About point 2, I know you all are really busy, but it would be useful, if it's not purposefully a secret, to have more documentation on how the scheduler is actually working beyond "no assumptions allowed". For example, once a threadgroup begins execution, if it stalls does it get evicted from execution or can we assume it will finish after the stall is cleared (i.e. once a thread group is running, it will run until it completes)? If there were ways to handle the memory transaction part of the data dependency, and if the dependencies were all forward, i.e. thread group 2 depends on thread group 1, thread group 1 depends on thread group 0 (no cycles), AND we correctly handled the thread groups being submitted out of order (by using atomic counter as group_id for example), could this deadlock or would be OK?

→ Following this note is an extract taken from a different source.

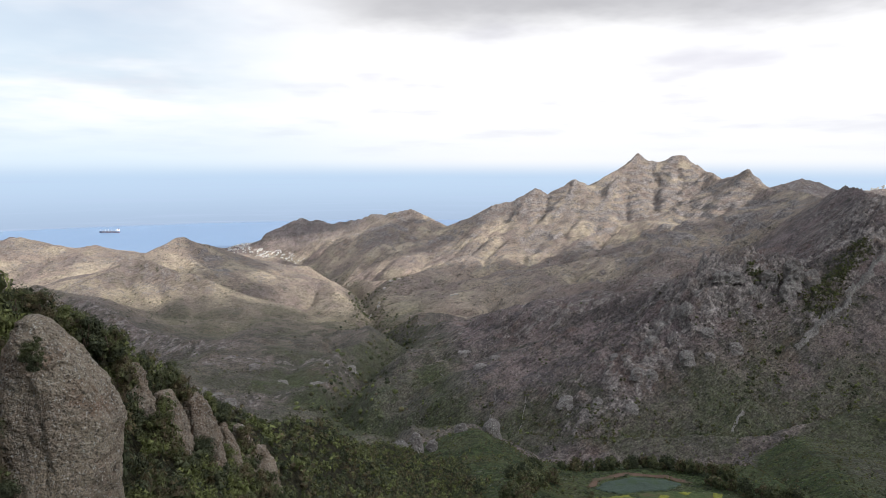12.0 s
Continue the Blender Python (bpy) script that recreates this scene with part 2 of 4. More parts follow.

Part of the problem with documenting #2 is that Metal is supported on a variety of different GPU all of which will schedule work differently. Perhaps we could make some guarantees as to how all GPUs should do thing, of course we'd have to find that common set of guarantees which is a nontrivial task in of itself; We'd have to figure not only how all current GPUs schedule threads to find commonality (if there are any at all), and also enforce those commonalities in future GPUs supporting Metal. CUDA is able to do a better job of this because it only supports Nvidia hardware and, I'm guessing, they believe they'll be able to keep those guarantees in future hardware.

That said, this is possible, especially if the hardware supporting Metal becomes more similar. If you have an idea of what you'd like to see, please create a request via the Feedback Assistant.

As far at #3: there are many caches and each version of a variable on each cache could get added independently (unless the variable is explicitly marked as atomic).